Larger multinationals usually respond more selectively. Instead of chasing scale, they’re more likely to evaluate their portfolios for divestitures of slower-growing or lower-margin assets, and then redeploy that capital into faster-moving technologies, like sustainable, low-VOC coatings systems, high-performance coatings, or functional, smart coatings. Over a 12–24-month horizon, it’s reasonable to expect more transactions than we’ve seen recently. When the competitive baseline shifts, the industry generally recalibrates.
What are the biggest integration risks you see for a transaction of this nature?
Scharff: With a deal like this, customer continuity is always the first area to watch. Competitors will be looking to “pick off” customers if possible. In refinish and industrial segments, especially, relationships are built over many years through technical service and field support, and customers do not hesitate to move if they sense instability or distraction. Integration efforts, whether they involve rationalising product lines, merging sales teams, or aligning channel strategies, have to be managed very carefully to avoid unintended churn. These are high-touch businesses, and even small changes can ripple quickly.

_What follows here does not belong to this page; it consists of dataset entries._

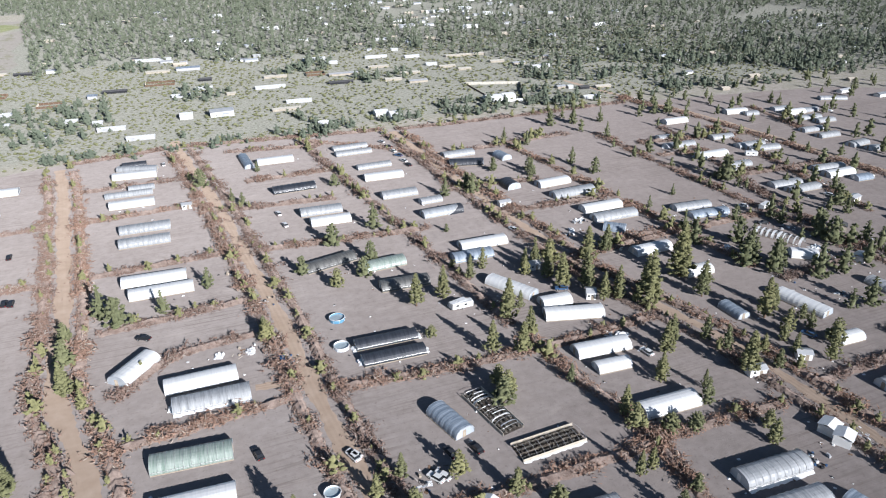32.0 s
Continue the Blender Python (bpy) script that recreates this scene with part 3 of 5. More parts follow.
pine(95.3, 550.9, 3.9); pine(-113.1, 495.9, 12.4); pine(-115.9, 492.6, 10.3); pine(-141.2, 523, 11); pine(-160.3, 551.6, 8.1)
pine(-134.4, 506.5, 9.9)


pine(-91.7, 317.9, 10.3); pine(-94.2, 336.3, 11.8); pine(-112.4, 344, 11.2); pine(-113, 358.4, 15.4); pine(-86.8, 324.4, 7.1)
pine(-86.6, 332.6, 8.1); pine(-84.4, 307.9, 8.3)
pine(187.9, 484.8, 9); pine(192, 478.3, 11); pine(168.4, 456.6, 9.2); pine(198.4, 445.8, 10.2); pine(191.2, 447, 7.1)
pine(138.8, 443.4, 8.6); pine(147.4, 438.2, 6.7); pine(158.7, 476.8, 9.6); pine(206.3, 515.3, 7.4); pine(224.3, 490, 11.7)
pine(236.3, 474.2, 9.1); pine(235.7, 479.7, 9.2); pine(234.5, 552.2, 13.5); pine(257.3, 511.3, 10.1); pine(201, 547.7, 5.3)
pine(222.5, 549.5, 4.9); pine(234.3, 544.4, 5.4)
pine(17.5, 503.5, 5.2, 5)

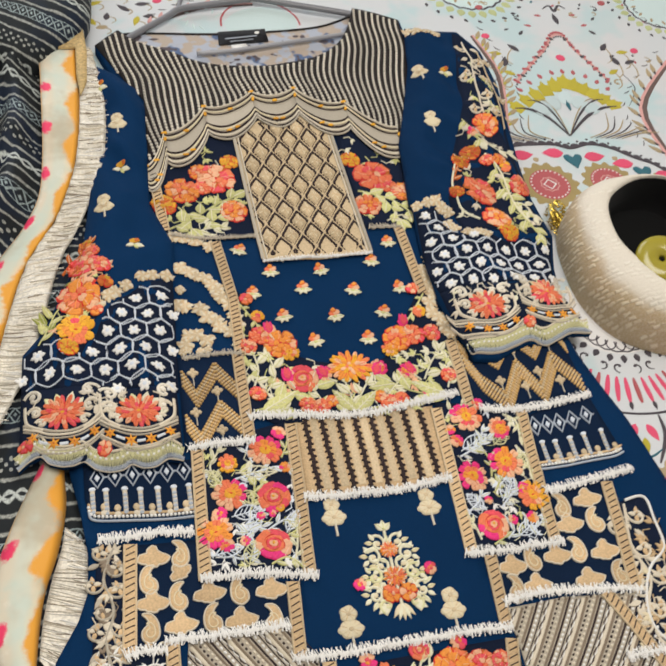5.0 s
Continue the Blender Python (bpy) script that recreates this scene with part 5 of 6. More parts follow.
# ladder tapes
for a, b in (((-0.175, 0.142), (-0.170, 0.046)), ((-0.115, 0.028), (-0.107, -0.061)), ((-0.107, -0.061), (-0.110, -0.136)), ((-0.113, -0.135), (-0.115, -0.234)), ((0.105, 0.033), (0.109, -0.068)), ((0.123, -0.135), (0.119, -0.228)), ((-0.167, -0.239), (-0.175, -0.371)), ((-0.072, -0.222), (-0.082, -0.382)), ((0.082, -0.221), (0.073, -0.382)), ((0.173, -0.232), (0.161, -0.381)), ((-0.099, -0.385), (-0.104, -0.453)), ((0.090, -0.386), (0.086, -0.456)), ((-0.237, -0.329), (-0.245, -0.428)), ((0.234, -0.327), (0.220, -0.439)), ((-0.209, -0.420), (-0.215, -0.564)), ((-0.080, -0.459), (-0.088, -0.556)), ((0.087, -0.464), (0.065, -0.565)), ((0.190, -0.436), (0.244, -0.566))):
    tape(tunic, a, b, body_z, 0.0115, 0.0026)

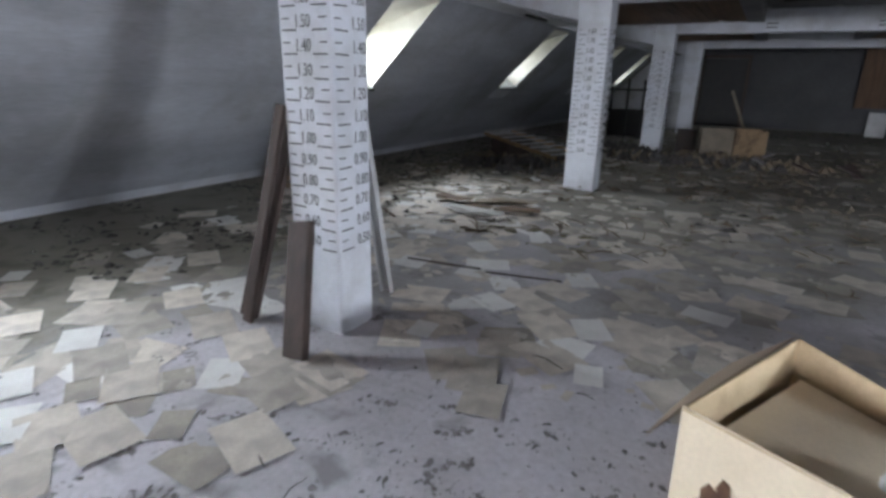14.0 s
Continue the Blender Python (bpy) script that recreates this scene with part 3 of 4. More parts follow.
def steel_prop(foot, head, label):
    p = thing("steel_prop", label, "steel prop", None, "leaning steel props")
    channel(foot, head, 0.032, 0.026, STEEL, p)
    d = (Vector(head) - Vector(foot)).normalized()
    part("foot_plate", box((0.13, 0.06, 0.008), pose(foot[0], foot[1], 0.005, 0, 0, 8), 0.002), STEEL, p)
    part("head_plate", box((0.085, 0.05, 0.008), Matrix.Translation(Vector(head)) @ d.to_track_quat("Z", "Y").to_matrix().to_4x4(), 0.002), STEEL, p)
    mid = Vector(foot).lerp(Vector(head), 0.36)
    part("clamp", box((0.036, 0.034, 0.06), Matrix.Translation(mid), 0.004), WHITE_METAL, p)


steel_prop((2.24, -0.50, 0.012), (2.356, -0.04, 1.105), "galvanised steel profile leaning on a white column")
steel_prop((2.270, -0.47, 0.012), (2.384, -0.03, 1.07), "second galvanised steel profile leaning on a white column")
loose_board((2.050, 0.065, 0.0), (2.054, 0.065, 1.36), 0.022, 0.12, DARK_WOOD, "dark stained board upright against a white column", "board", (0, 1, 0))
loose_board((2.450, 0.10, 0.0), (2.446, 0.10, 1.30), 0.022, 0.12, DARK_WOOD, "dark board upright on the column's outer face", "board", (0, 1, 0))
tagged(tube("cable_snippet", [(1.42, -0.29, 0.012), (1.58, -0.26, 0.012), (1.70, -0.29, 0.012), (1.80, -0.17, 0.013), (1.90, -0.18, 0.012), (2.00, -0.27, 0.012), (2.09, -0.33, 0.012)], 0.012, CABLE), "curled black cable lying by the column foot", "cable")
loose_board((1.70, -0.05, 0.008), (2.0, -0.14, 0.008), 0.035, 0.012, CHIP, "pale broken lath on the floor", "lath")
loose_board((1.98, -0.24, 0.008), (2.16, -0.33, 0.008), 0.03, 0.01, CHIP, "pale broken lath beside the cable", "lath")


def floor_board():
    p = tagged(finish("plywood_offcut", box((0.55, 0.37, 0.018), pose(3.05, 0.02, 0.03, 2.2, 0, -16), 0.003), OFFCUT), "square brown plywood offcut lying on the floor", "plywood board")
    tagged(finish("batten_offcut", box((0.40, 0.05, 0.02), pose(2.90, -0.19, 0.010, 0, 0, -36), 0.003), DARK_WOOD), "dark batten under the plywood offcut", "batten")
    return p


floor_board()


# ---- racking along the east side ----
def rack_post(x, y):
    p = thing("rack_post", "rusty dark steel post standing under the slope", "steel post", pose(x, y, 0), "row of rack posts")
    bm = bmesh.new()
    prism(bm, [(-0.05, -0.035), (-0.05, 0.035), (0.05, 0.035), (0.05, -0.035), (0.041, -0.035), (0.041, 0.025), (-0.041, 0.025), (-0.041, -0.035)], 0.0, 1.36)
    for v in bm.verts:
        v.co = Vector((v.co.x, v.co.z, v.co.y))
    part("profile", bm, RUST, p)
    part("base_plate", box((0.19, 0.15, 0.012), pose(0, 0, 0.006), 0.002), RUST, p)
    part("edge_strip", box((0.018, 0.012, 1.34), pose(0.045, -0.041, 0.675), 0.002), GREY_WOOD, p, "dusty grey lath along the edge")


for y in (-0.04, 2.28, 4.5, 6.75, 9.0):
    rack_post(3.55, y)
bm = rod((3.55, 2.28, 1.375), (3.55, 9.0, 1.375), 0.018)
tagged(finish("rack_rail", bm, RUST), "long dark steel rail on top of the rack posts", "rail")


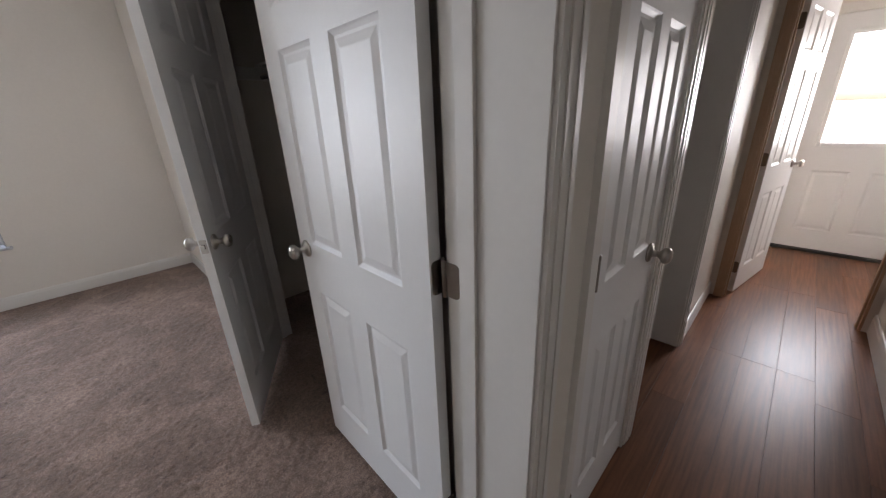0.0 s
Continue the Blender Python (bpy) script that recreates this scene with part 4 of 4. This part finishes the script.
# spring door stop on the baseboard
ds = thing("door_stop", "small spring door stop on the baseboard", "door stop", at=pose(W - 0.014, 2.417, 0.050))
bm = bmesh.new()
prof = [(0.011, 0), (0.011, -0.004), (0.005, -0.006)]
for k in range(16):
    prof += [(0.0042, -0.006 - k * 0.0035), (0.0056, -0.008 - k * 0.0035)]
lathe(bm, prof, "x", 10)
part("spring", bm, NICKEL, ds)
bm = bmesh.new()
lathe(bm, [(0.006, -0.060), (0.0075, -0.062), (0.0075, -0.074), (0.005, -0.077)], "x", 10)
part("tip", bm, RUBBER, ds)

# strike plate on the lining of the bedroom doorway
sp = thing("strike_plate", "nickel strike plate on the door lining", "strike plate", at=pose(ENTRY[0] + 0.0125, -0.022, 0.930))
bm = boxes(((-0.0005, -0.030, -0.028), (0.0015, 0.012, 0.028)), bevel=0.0006)
part("plate", bm, NICKEL_D, sp)
part("hole", boxes(((0.001, -0.016, -0.012), (0.0019, 0.004, 0.012))), DARK, sp)

# labels and tags on the panes
STICK = shader("clear_sticker", (0.55, 0.55, 0.55), 0.5)
INK = shader("sticker_ink", (0.12, 0.12, 0.13), 0.6)


def paper(name, color, through_share):
    """Thin backlit paper or film: part of the light goes through."""
    m = shader(name, color, 0.7, patch=0.08, patch_scale=30)
    n, l = m.node_tree.nodes, m.node_tree.links
    tl = n.new("ShaderNodeBsdfTranslucent")
    tl.inputs[0].default_value = (*color, 1)
    mx = n.new("ShaderNodeMixShader")
    mx.inputs[0].default_value = through_share
    l.new(n["Principled BSDF"].outputs[0], mx.inputs[1])
    l.new(tl.outputs[0], mx.inputs[2])
    l.new(mx.outputs[0], n["Material Output"].inputs[0])
    return m


GREYL = paper("grey_label", (0.42, 0.42, 0.43), 0.5)


def pane_sticker(x0, x1, z0, z1, y):
    t = thing("pane_sticker", "small outlined warning sticker on the window pane", "sticker", "pane stickers", pose(x0, y, z0))
    w, h = x1 - x0, z1 - z0
    e = 0.0022
    bm = boxes(((0, -0.0006, 0), (w, 0, e)), ((0, -0.0006, h - e), (w, 0, h)), ((0, -0.0006, e), (e, 0, h - e)), ((w - e, -0.0006, e), (w, 0, h - e)), ((e, -0.0006, h * 0.62), (w - e, 0, h * 0.62 + e)))
    part("border", bm, INK, t)
    for k in range(4):
        part("text_bar", boxes(((w * 0.08, -0.0005, h * (0.12 + 0.12 * k)), (w * (0.9 - 0.1 * (k % 2)), 0, h * (0.12 + 0.12 * k) + 0.0022))), STICK, t)


pane_sticker(1.025, 1.13, 0.592, 0.682, 4.0868)
pane_sticker(1.968, 2.073, 0.592, 0.680, 4.0868)
lb = thing("energy_label", "grey printed energy label on the upper pane", "label", at=pose(0.672, 4.1285, 1.430))


def leaf_of_paper(w, h):
    bm = bmesh.new()
    bm.faces.new([bm.verts.new(p) for p in ((0, -0.0004, 0), (w, -0.0004, 0), (w, -0.0004, h), (0, -0.0004, h))])
    return bm


part("sheet", leaf_of_paper(0.105, 0.105), GREYL, lb)
for k in range(5):
    part("text_bar", boxes(((0.012, -0.0010, 0.014 + 0.017 * k), (0.093 - 0.02 * (k % 2), -0.0006, 0.020 + 0.017 * k))), INK, lb)
tg = thing("paper_tag", "small grey tag hanging at the window head", "tag", at=pose(1.055, 4.124, 2.185))
part("sheet", leaf_of_paper(0.07, 0.075), paper("tag_paper", (0.72, 0.68, 0.62), 0.6), tg)

# closet shelf and rod
sh = thing("closet_shelf", "plain white closet shelf on cleats", "shelf", at=pose(0, 0, 0))
part("board", boxes(((4.12, 0.41, 1.74), (4.44, 2.29, 1.757)), bevel=0.002), TRIM, sh)
part("cleat", boxes(((3.85, 2.28, 1.66), (4.44, 2.30, 1.74)), bevel=0.002), TRIM, sh)
part("cleat", boxes(((3.85, 0.40, 1.66), (4.44, 0.42, 1.74)), bevel=0.002), TRIM, sh)
bm = bmesh.new()
lathe(bm, [(0.016, 0.41), (0.016, 2.29)], "y", 12, (4.15, 0, 1.68))
part("rod", bm, NICKEL_D, sh)

# ---- hall planks ----
hall_floor = structure("hall_floor", boxes(((1.8, -1.9, -0.02), (EAST, -0.006, -0.012)), ((4.55, -0.006, -0.02), (6.0, 1.6, -0.012))), DARK, "brown wood look plank floor of the hall", "floor")
PW, PL = 0.152, 1.22
rng = random.Random(4)
shared = {}


def plank(x0, x1, y0, y1):
    key = (round(x1 - x0, 2), round(y1 - y0, 3))
    if key not in shared:
        bm = bmesh.new()
        box(bm, (0, 0, -0.012), (x1 - x0 - 0.0006, y1 - y0 - 0.0006, -0.003), 0.0006)
        shared[key] = mesh("plank", bm)
    p = part("plank", shared[key], PLANK, hall_floor)
    p.location = (x0, y0, 0)


y = -1.9
while y < -0.01:
    ye = min(y + PW, -0.006)
    x = 1.8 - rng.choice((0.0, 0.2, 0.41, 0.61, 0.81, 1.0))
    while x < EAST:
        a, b = max(x, 1.8), min(x + PL, EAST)
        if b - a > 0.05 and not (a < 1.8):
            plank(a, b, y, ye)
        x += PL
    y += PW
y = -0.006
while y < 1.6:
    for x in (4.56, 5.28):
        plank(x, x + 0.72, y, min(y + PW, 1.6))
    y += PW

# ---- bricks of the neighbouring house ----
BL, BH, BG = 0.203, 0.060, 0.010
brick_long = mesh("brick", boxes(((0, -0.008, 0), (BL - BG, 0.03, BH)), bevel=0.003))
brick_end = mesh("brick", boxes(((0.0, 0, 0), (0.035, BL - BG, BH)), bevel=0.003))
for r in range(4):
    z = SZ - 0.006 - (r + 1) * (BH + BG)
    k = 0
    x = 0.0 - (BL / 2 if r % 2 else 0)
    while x < 9.2 and k < 46:
        if x >= 0:
            b = part("brick", brick_long, BRICK, nb)
            b.location = (x, 0.0, z)
        x += BL
        k += 1
    y = 0.02 - (BL / 2 if r % 2 else 0)
    for k in range(26):
        if y >= 0.02:
            b = part("brick", brick_end, BRICK, nb)
            b.location = (-0.010, y, z)
        y += BL
bm = bmesh.new()
for r in range(12):
    z = SZ - 0.006 - (r + 1) * (BH + BG)
    x = -BL / 2 if r % 2 else 0.0
    while x < LEN:
        if x > 9.0 or (r >= 4 and x >= 0):
            box(bm, (x, -0.004, z), (x + BL - BG, 0.03, z + BH))
        x += BL
tagged(part("brickwork", bm, BRICK, nb), "red brick foundation courses", "", "", "stuff")


# the neighbouring house is laid out with its front towards -y; turn it to face the yard
for ob in nb.children_recursive:
    if ob.type == "MESH" and not ob.data.get("mirrored"):
        mirror_y(ob.data)
    ob.location.y = -ob.location.y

Operational integration presents its own set of challenges. Rationalizing manufacturing footprints, standardizing resin strategies, integrating supply chains, and aligning ERP systems all require significant time and attention. Cultural alignment is equally important; coatings businesses often have deeply rooted operating cultures tied to technical service and long-standing customer commitments. On top of that, both companies need to maintain momentum in their R&D pipelines, because if innovation slows during integration, the deal’s longer-term value becomes much harder to realize.